Konstantine Gatsios (Athens University of Economics and Business and CEPR) objected that there is nothing to ensure that countries choose cooperative strategies in a repeated tariff game. He also questioned the usefulness of trigger strategies when free trade is not a Pareto-superior outcome.

In `The New Regionalism and Trade Policy: Some Political Economy with an East Asian Perspective', Andrew Hughes Hallett (Strathclyde University and CEPR) considered the benefits of forming an East Asian trading zone, but his principal focus was on whether a movement towards such a bloc poses any threat to GATT arrangements and what the motivating forces of this movement to regional blocs might be.

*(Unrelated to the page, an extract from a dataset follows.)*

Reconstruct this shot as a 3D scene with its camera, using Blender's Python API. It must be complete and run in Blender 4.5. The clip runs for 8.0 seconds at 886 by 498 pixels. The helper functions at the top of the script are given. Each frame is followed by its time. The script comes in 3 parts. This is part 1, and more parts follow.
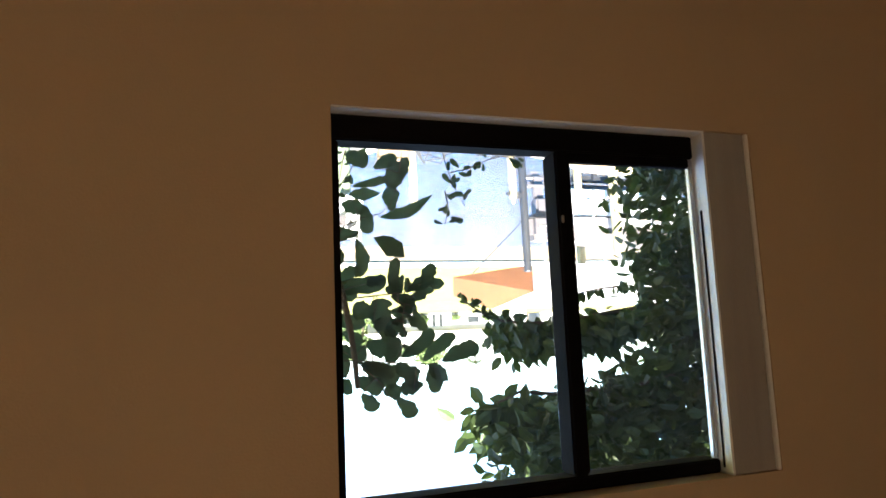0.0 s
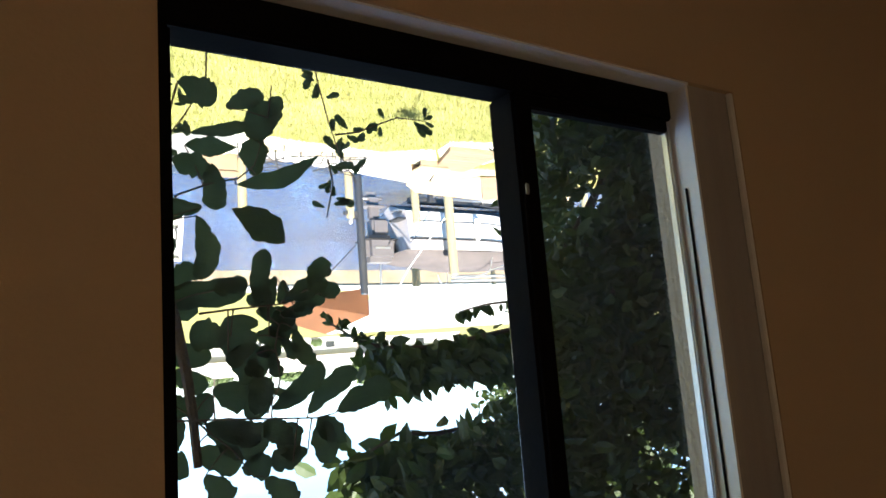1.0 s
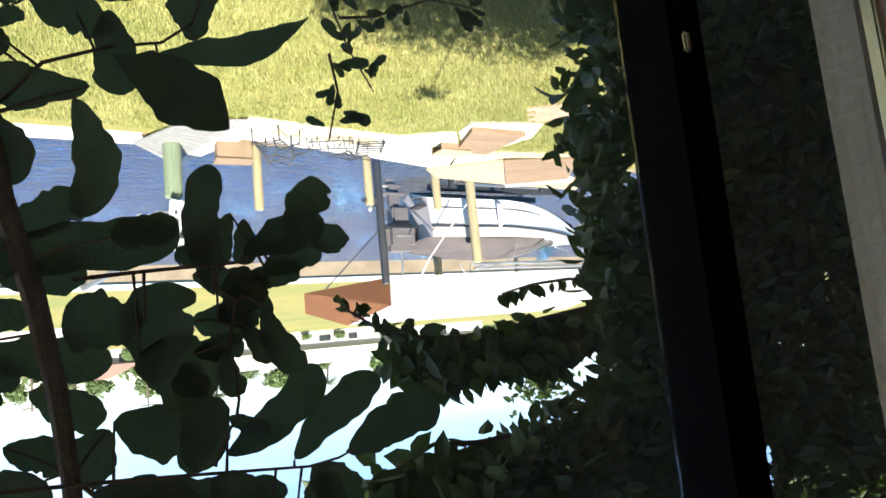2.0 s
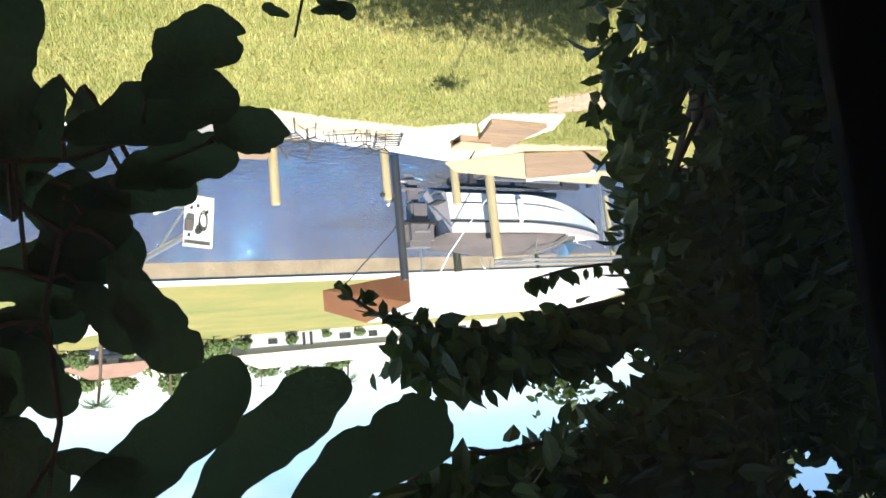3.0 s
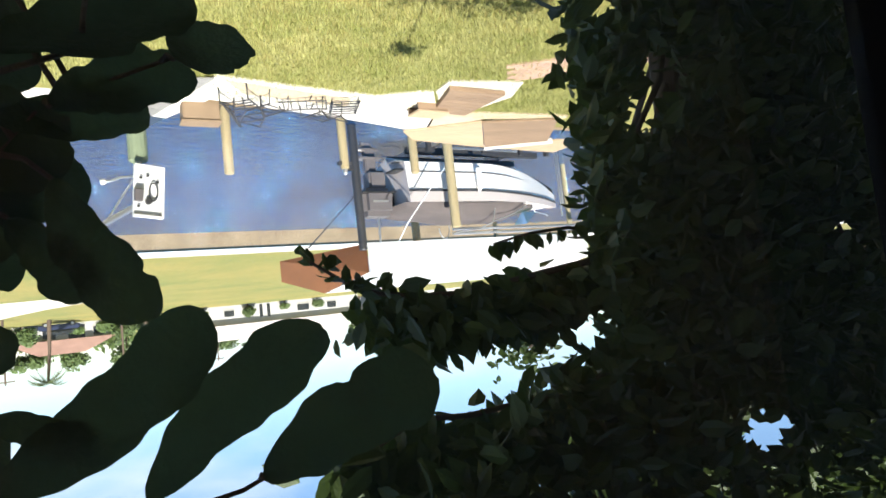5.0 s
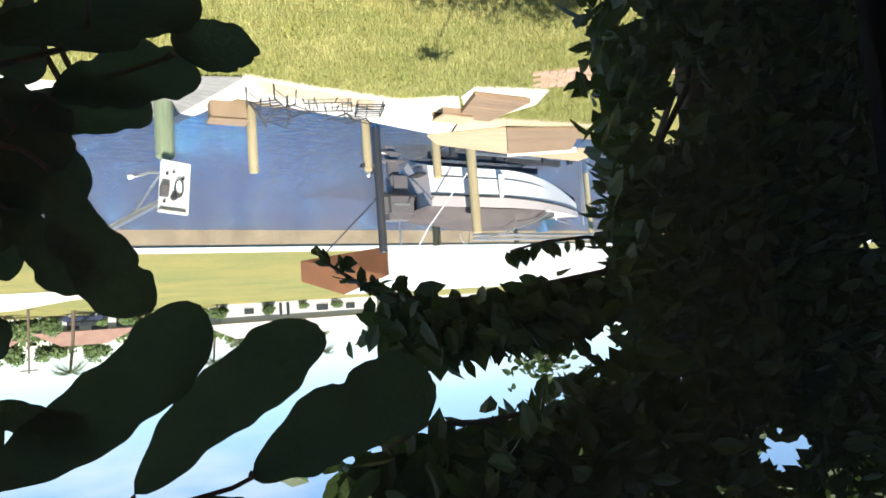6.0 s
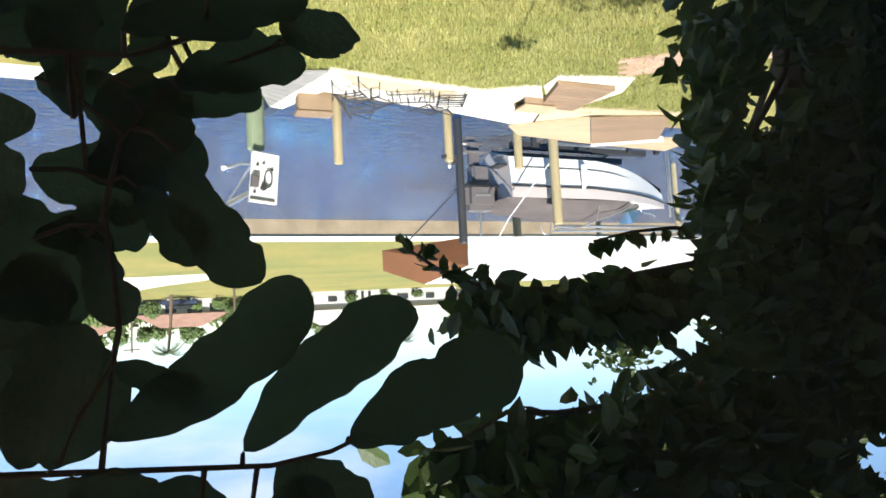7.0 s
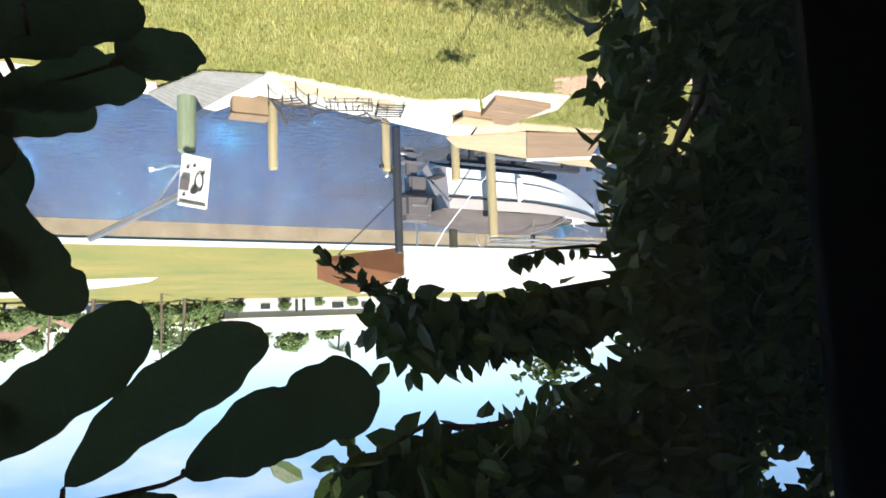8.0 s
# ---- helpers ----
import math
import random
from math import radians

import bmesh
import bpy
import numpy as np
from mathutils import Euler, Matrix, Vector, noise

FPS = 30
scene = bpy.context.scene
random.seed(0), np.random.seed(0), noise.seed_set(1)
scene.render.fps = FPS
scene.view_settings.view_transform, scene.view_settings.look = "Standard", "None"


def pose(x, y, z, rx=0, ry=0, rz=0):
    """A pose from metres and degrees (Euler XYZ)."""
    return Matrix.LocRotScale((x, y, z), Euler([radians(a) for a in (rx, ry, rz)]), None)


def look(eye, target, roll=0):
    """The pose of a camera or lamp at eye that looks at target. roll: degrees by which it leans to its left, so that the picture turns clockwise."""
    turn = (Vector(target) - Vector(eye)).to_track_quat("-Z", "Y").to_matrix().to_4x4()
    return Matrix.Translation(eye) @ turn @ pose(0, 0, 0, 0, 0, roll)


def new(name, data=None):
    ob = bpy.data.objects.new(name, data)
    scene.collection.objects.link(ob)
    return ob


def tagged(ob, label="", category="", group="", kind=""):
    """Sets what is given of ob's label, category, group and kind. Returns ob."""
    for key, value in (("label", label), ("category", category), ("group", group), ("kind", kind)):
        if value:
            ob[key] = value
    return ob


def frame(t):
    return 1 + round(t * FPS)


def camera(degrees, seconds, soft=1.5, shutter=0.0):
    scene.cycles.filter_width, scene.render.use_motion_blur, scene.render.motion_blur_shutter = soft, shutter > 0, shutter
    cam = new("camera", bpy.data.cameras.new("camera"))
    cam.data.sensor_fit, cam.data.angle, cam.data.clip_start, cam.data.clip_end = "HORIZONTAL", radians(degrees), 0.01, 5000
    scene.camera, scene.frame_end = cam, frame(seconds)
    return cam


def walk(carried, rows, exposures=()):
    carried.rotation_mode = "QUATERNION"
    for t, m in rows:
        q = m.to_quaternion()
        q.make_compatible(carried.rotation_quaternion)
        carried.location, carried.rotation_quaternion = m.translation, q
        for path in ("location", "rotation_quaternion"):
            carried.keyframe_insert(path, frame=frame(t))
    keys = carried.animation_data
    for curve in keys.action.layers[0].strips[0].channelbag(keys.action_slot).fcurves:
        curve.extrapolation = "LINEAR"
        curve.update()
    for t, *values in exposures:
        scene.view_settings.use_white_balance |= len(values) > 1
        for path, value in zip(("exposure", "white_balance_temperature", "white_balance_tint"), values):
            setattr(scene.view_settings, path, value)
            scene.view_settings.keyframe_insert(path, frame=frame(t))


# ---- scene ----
cam = camera(67.2, 8.0, soft=1.6)
PATH = [
    (0, (-0.38, -1.489, 4.137), (-1.033, 0.384, 3.885), 177.5),
    (0.5, (-0.427, -1.15, 4.162), (-1.223, 0.656, 3.837), 174.7),
    (1, (-0.481, -0.817, 4.116), (-1.589, 0.822, 3.822), 175.5),
    (1.5, (-0.608, -0.564, 4.1), (-1.645, 1.134, 3.895), 176.2),
    (1.6, (-0.632, -0.518, 4.103), (-1.65, 1.188, 3.873), 175.2),
    (2.8, (-0.855, -0.085, 4.115), (-1.98, 1.543, 3.828), 174.4),
    (3, (-0.881, -0.072, 4.123), (-1.887, 1.635, 3.855), 174.6),
    (3.5, (-0.906, -0.061, 4.135), (-1.882, 1.671, 3.915), 175.5),
    (4, (-0.887, -0.045, 4.139), (-1.943, 1.645, 3.971), 174.9),
    (4.5, (-0.882, -0.028, 4.134), (-1.991, 1.628, 3.97), 173.5),
    (6, (-0.897, -0.034, 4.135), (-1.956, 1.652, 3.949), 175.8),
    (6.5, (-0.892, -0.034, 4.142), (-1.81, 1.735, 3.968), 176.3),
    (7, (-0.887, -0.039, 4.142), (-1.736, 1.763, 3.968), 177.1),
    (7.5, (-0.905, -0.043, 4.141), (-1.802, 1.736, 3.969), 179.0),
    (8, (-0.931, -0.062, 4.133), (-1.946, 1.651, 3.938), 178.0),
]
EXPOSURES = [(0, 3.8), (0.5, 3.35), (1, 2.95), (1.5, 2.6), (1.7, 2.45), (2.8, 2.2), (3.5, 2.0), (8, 1.9)]
walk(cam, [(t, look(eye, target, roll)) for t, eye, target, roll in PATH], EXPOSURES)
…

He argued that cooperative trade policies are most likely to provide a welfare-maximizing regime and that analysis of the likelihood of bloc formation requires an examination of investment flows as well as trade flows, while its political economy may be modelled using a framework of simultaneous/overlapping games. Mutual commitments to maintain a trade policy regime are also more credible within a regional bloc than at the global level.

Michael Finger welcomed the suggestion to examine investment flows but asked whether governments or producers are the actors in this model. Consistency with the GATT is not relevant to the negotiation of regional agreements, and countries outside such blocs are only interested in securing their own market access; he was rather sceptical concerning the possible formation of an Asian bloc.

In a joint paper with Flavio Delbono and Marco Mariotti, `Why the Uruguay Round Is More Difficult to Negotiate than Previous GATT Rounds', Giorgio Basevi (Università degli Studi di Bologna and CEPR) focused on the effects of the evolution of the EC on the GATT negotiations. In a bargaining model with two asymmetric EC countries and the US, `Germany' is primarily interested in US acceptance of the EC's joint offer, while `France' seeks to minimize the liberalization entailed in the offer. While France is relatively powerful, it is content to fix the joint EC offer to maximize joint Franco-German pay-offs, but as Germany becomes more powerful and keener to reach agreement, France becomes less cooperative and the EC offer becomes less attractive to the US.
André Sapir commended the analysis for taking account of the asymmetries among the EC countries. Mika Widgrén suggested modelling the EC's internal decision-making more carefully by taking account of member countries' relative weights and different policy positions. Andrew Hughes Hallett and Robert Staiger noted that growing asymmetries within the Community have made it more difficult for the EC to make low tariff offers.

In a joint paper with Petros Mavroidis, `Competition, Competition Policy and the GATT', Bernard Hoekman (World Bank and CEPR) argued that further moves to liberalize trade and implement existing GATT disciplines may have a greater impact on global competition than the deliberate pursuit of harmonized multilateral competition policy rules. Current GATT rules also allow both the application and non-application of the contracting parties' existing domestic competition laws to be challenged in cases where this leads to de facto discrimination between foreign and domestic products.

L Alan Winters stressed that the best competition policy is open borders, which is consistent with the GATT. Countries that have genuine disagreements about optimal competition policy may wish to maintain their own competition policies, however, even if the GATT adopts an international standard. This will make the incorporation of competition policy into the GATT very difficult. Torsten Persson noted that common policy instruments require the establishment of centralized enforcement mechanisms, which is not a goal of the GATT.